◆ Data block ◆
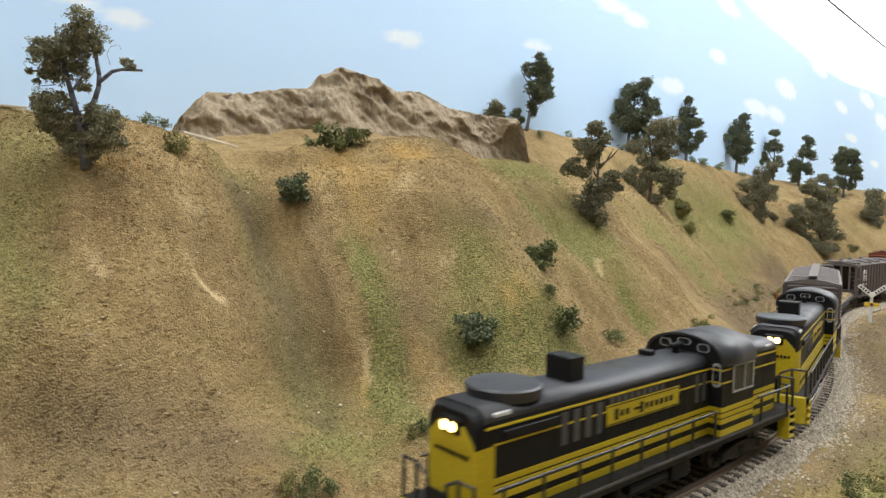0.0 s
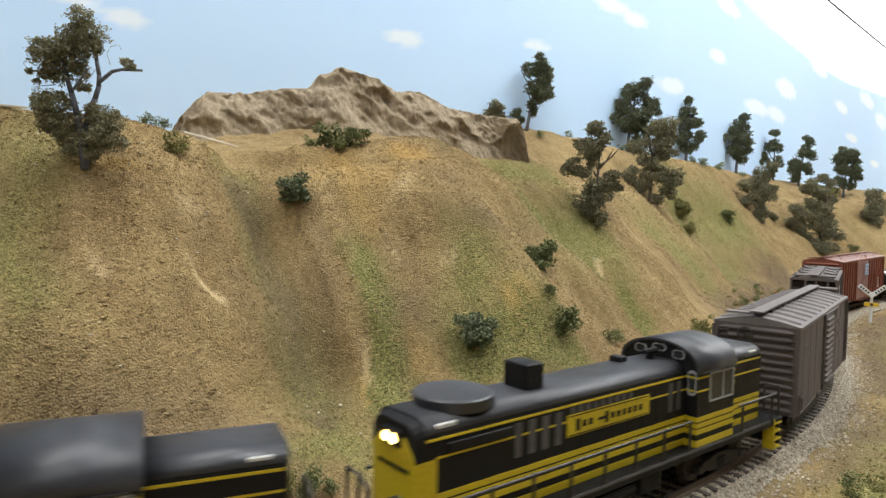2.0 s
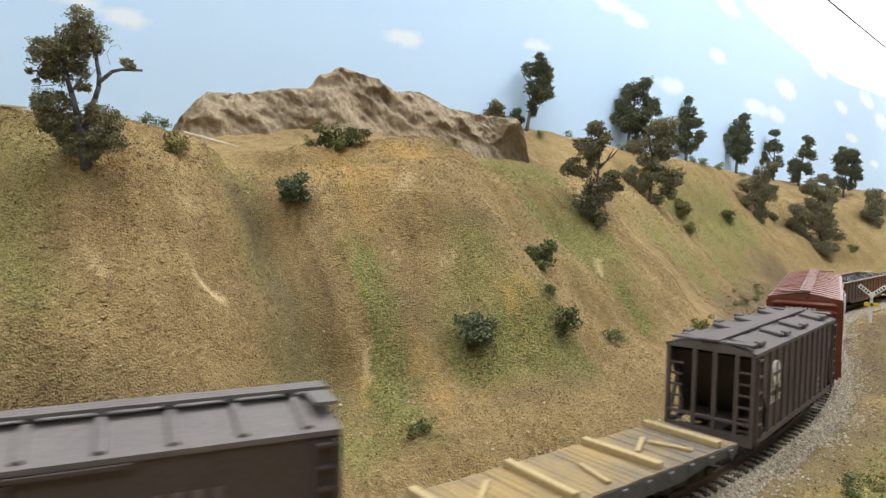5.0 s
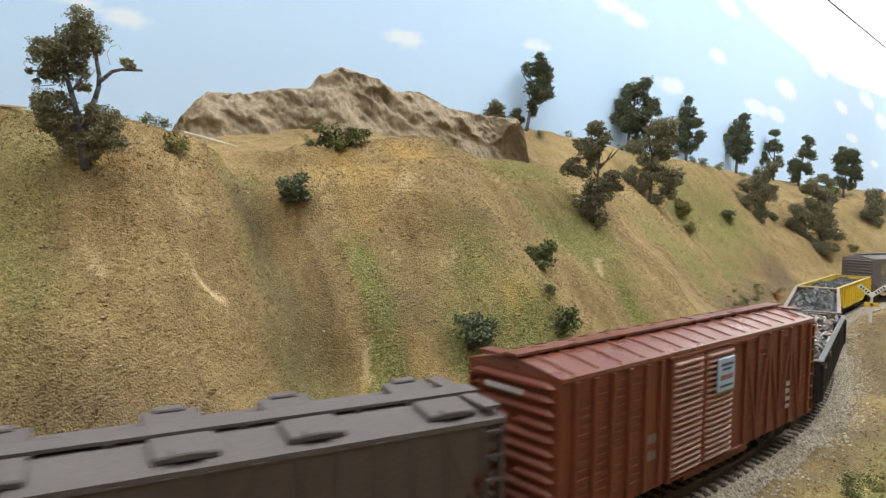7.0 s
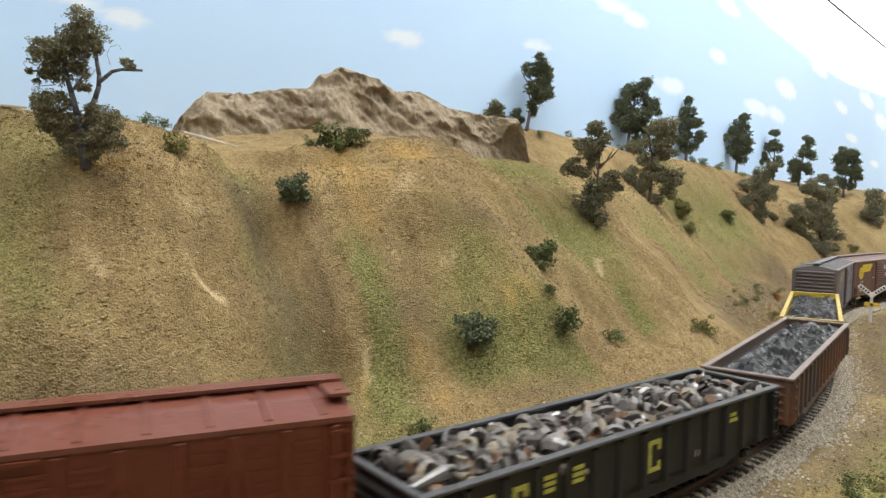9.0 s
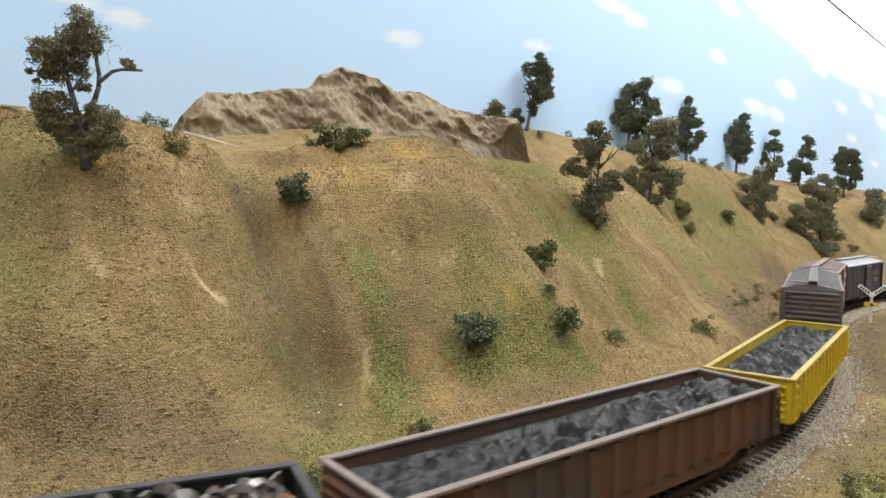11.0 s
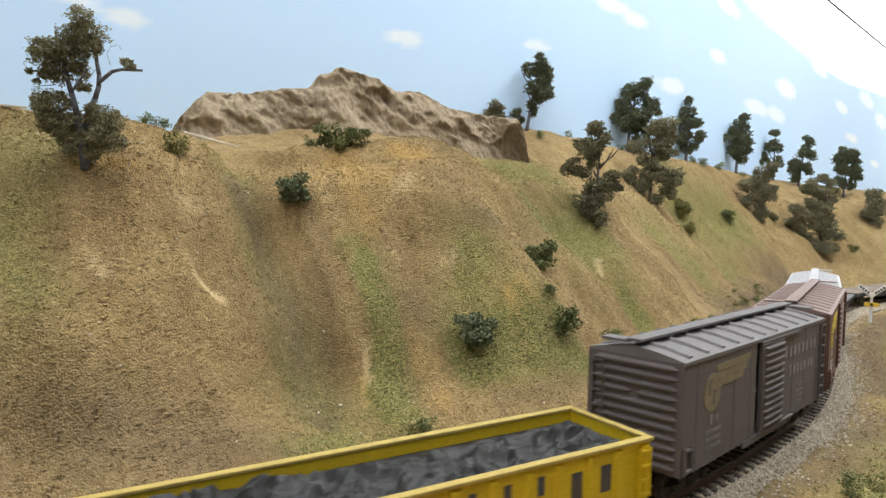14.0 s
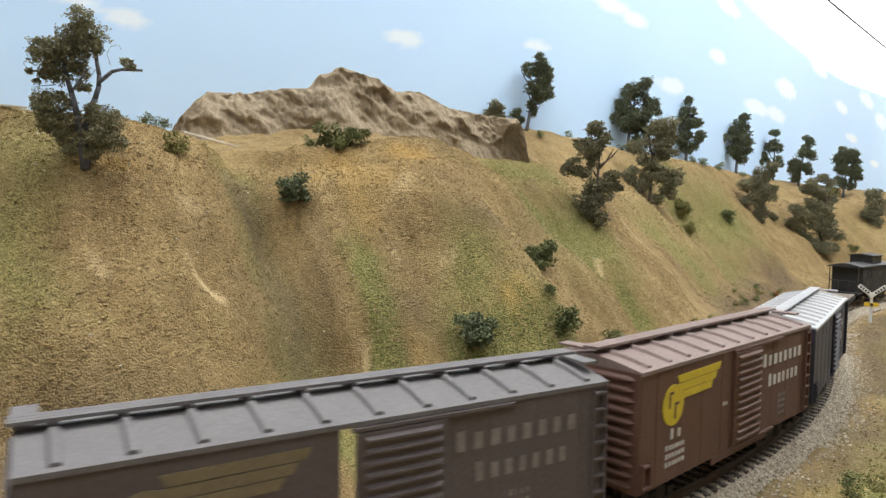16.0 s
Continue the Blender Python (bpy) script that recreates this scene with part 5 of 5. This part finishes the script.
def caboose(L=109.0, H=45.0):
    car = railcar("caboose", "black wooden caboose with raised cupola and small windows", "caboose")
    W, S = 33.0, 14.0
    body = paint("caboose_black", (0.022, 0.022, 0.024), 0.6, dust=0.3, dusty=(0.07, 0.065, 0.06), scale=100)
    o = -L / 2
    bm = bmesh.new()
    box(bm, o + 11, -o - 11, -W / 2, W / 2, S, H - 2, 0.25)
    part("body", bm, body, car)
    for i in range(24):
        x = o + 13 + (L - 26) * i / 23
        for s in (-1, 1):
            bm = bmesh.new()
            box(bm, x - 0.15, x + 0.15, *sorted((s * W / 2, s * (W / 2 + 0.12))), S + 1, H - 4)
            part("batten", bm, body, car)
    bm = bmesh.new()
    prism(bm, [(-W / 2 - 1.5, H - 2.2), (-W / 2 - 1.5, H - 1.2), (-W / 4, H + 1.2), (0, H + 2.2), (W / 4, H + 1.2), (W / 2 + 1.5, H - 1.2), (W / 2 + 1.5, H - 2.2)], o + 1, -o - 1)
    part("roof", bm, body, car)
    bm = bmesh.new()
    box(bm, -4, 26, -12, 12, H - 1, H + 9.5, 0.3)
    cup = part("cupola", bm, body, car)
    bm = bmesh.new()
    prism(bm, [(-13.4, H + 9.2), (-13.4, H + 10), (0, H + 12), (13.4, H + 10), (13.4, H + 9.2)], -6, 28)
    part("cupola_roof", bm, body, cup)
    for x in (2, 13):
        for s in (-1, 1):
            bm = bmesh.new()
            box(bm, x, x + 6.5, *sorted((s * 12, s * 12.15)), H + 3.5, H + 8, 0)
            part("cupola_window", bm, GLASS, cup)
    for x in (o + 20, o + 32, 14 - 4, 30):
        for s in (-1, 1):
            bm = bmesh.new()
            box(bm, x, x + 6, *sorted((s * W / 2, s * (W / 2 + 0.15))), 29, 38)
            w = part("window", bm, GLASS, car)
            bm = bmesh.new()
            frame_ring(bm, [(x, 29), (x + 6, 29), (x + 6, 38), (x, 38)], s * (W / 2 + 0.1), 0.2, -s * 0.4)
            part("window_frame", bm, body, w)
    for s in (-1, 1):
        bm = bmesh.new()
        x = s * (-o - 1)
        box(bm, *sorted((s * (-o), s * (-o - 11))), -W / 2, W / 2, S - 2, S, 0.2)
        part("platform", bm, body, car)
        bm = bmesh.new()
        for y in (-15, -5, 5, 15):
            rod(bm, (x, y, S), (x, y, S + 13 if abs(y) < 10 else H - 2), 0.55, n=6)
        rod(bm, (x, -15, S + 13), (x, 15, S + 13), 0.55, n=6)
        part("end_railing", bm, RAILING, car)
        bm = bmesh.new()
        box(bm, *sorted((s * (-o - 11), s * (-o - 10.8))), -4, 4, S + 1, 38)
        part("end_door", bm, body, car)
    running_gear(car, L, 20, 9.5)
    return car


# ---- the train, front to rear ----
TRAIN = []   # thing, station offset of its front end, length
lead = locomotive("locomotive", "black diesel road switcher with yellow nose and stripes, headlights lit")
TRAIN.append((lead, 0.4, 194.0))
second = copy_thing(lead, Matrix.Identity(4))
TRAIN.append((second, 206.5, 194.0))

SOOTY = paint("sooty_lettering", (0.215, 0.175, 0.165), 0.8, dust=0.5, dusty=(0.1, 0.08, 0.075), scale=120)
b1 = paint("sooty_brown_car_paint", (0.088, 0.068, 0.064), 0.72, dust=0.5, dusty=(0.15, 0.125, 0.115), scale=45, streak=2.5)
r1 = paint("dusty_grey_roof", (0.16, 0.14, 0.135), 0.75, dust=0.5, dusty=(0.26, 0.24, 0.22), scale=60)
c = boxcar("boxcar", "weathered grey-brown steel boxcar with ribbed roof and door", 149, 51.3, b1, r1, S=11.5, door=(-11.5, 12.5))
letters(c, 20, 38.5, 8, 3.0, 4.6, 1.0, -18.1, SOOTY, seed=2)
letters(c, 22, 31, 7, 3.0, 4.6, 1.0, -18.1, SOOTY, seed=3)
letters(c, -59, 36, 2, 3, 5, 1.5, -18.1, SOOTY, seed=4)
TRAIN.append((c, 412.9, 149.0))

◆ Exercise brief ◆
Using the material above, set down every line exactly, but skip the pictures.

◆ Reply ◆
0.0 s
2.0 s
5.0 s
7.0 s
9.0 s
11.0 s
14.0 s
16.0 s
Continue the Blender Python (bpy) script that recreates this scene with part 5 of 5. This part finishes the script.
def caboose(L=109.0, H=45.0):
    car = railcar("caboose", "black wooden caboose with raised cupola and small windows", "caboose")
    W, S = 33.0, 14.0
    body = paint("caboose_black", (0.022, 0.022, 0.024), 0.6, dust=0.3, dusty=(0.07, 0.065, 0.06), scale=100)
    o = -L / 2
    bm = bmesh.new()
    box(bm, o + 11, -o - 11, -W / 2, W / 2, S, H - 2, 0.25)
    part("body", bm, body, car)
    for i in range(24):
        x = o + 13 + (L - 26) * i / 23
        for s in (-1, 1):
            bm = bmesh.new()
            box(bm, x - 0.15, x + 0.15, *sorted((s * W / 2, s * (W / 2 + 0.12))), S + 1, H - 4)
            part("batten", bm, body, car)
    bm = bmesh.new()
    prism(bm, [(-W / 2 - 1.5, H - 2.2), (-W / 2 - 1.5, H - 1.2), (-W / 4, H + 1.2), (0, H + 2.2), (W / 4, H + 1.2), (W / 2 + 1.5, H - 1.2), (W / 2 + 1.5, H - 2.2)], o + 1, -o - 1)
    part("roof", bm, body, car)
    bm = bmesh.new()
    box(bm, -4, 26, -12, 12, H - 1, H + 9.5, 0.3)
    cup = part("cupola", bm, body, car)
    bm = bmesh.new()
    prism(bm, [(-13.4, H + 9.2), (-13.4, H + 10), (0, H + 12), (13.4, H + 10), (13.4, H + 9.2)], -6, 28)
    part("cupola_roof", bm, body, cup)
    for x in (2, 13):
        for s in (-1, 1):
            bm = bmesh.new()
            box(bm, x, x + 6.5, *sorted((s * 12, s * 12.15)), H + 3.5, H + 8, 0)
            part("cupola_window", bm, GLASS, cup)
    for x in (o + 20, o + 32, 14 - 4, 30):
        for s in (-1, 1):
            bm = bmesh.new()
            box(bm, x, x + 6, *sorted((s * W / 2, s * (W / 2 + 0.15))), 29, 38)
            w = part("window", bm, GLASS, car)
            bm = bmesh.new()
            frame_ring(bm, [(x, 29), (x + 6, 29), (x + 6, 38), (x, 38)], s * (W / 2 + 0.1), 0.2, -s * 0.4)
            part("window_frame", bm, body, w)
    for s in (-1, 1):
        bm = bmesh.new()
        x = s * (-o - 1)
        box(bm, *sorted((s * (-o), s * (-o - 11))), -W / 2, W / 2, S - 2, S, 0.2)
        part("platform", bm, body, car)
        bm = bmesh.new()
        for y in (-15, -5, 5, 15):
            rod(bm, (x, y, S), (x, y, S + 13 if abs(y) < 10 else H - 2), 0.55, n=6)
        rod(bm, (x, -15, S + 13), (x, 15, S + 13), 0.55, n=6)
        part("end_railing", bm, RAILING, car)
        bm = bmesh.new()
        box(bm, *sorted((s * (-o - 11), s * (-o - 10.8))), -4, 4, S + 1, 38)
        part("end_door", bm, body, car)
    running_gear(car, L, 20, 9.5)
    return car


# ---- the train, front to rear ----
TRAIN = []   # thing, station offset of its front end, length
lead = locomotive("locomotive", "black diesel road switcher with yellow nose and stripes, headlights lit")
TRAIN.append((lead, 0.4, 194.0))
second = copy_thing(lead, Matrix.Identity(4))
TRAIN.append((second, 206.5, 194.0))

SOOTY = paint("sooty_lettering", (0.215, 0.175, 0.165), 0.8, dust=0.5, dusty=(0.1, 0.08, 0.075), scale=120)
b1 = paint("sooty_brown_car_paint", (0.088, 0.068, 0.064), 0.72, dust=0.5, dusty=(0.15, 0.125, 0.115), scale=45, streak=2.5)
r1 = paint("dusty_grey_roof", (0.16, 0.14, 0.135), 0.75, dust=0.5, dusty=(0.26, 0.24, 0.22), scale=60)
c = boxcar("boxcar", "weathered grey-brown steel boxcar with ribbed roof and door", 149, 51.3, b1, r1, S=11.5, door=(-11.5, 12.5))
letters(c, 20, 38.5, 8, 3.0, 4.6, 1.0, -18.1, SOOTY, seed=2)
letters(c, 22, 31, 7, 3.0, 4.6, 1.0, -18.1, SOOTY, seed=3)
letters(c, -59, 36, 2, 3, 5, 1.5, -18.1, SOOTY, seed=4)
TRAIN.append((c, 412.9, 149.0))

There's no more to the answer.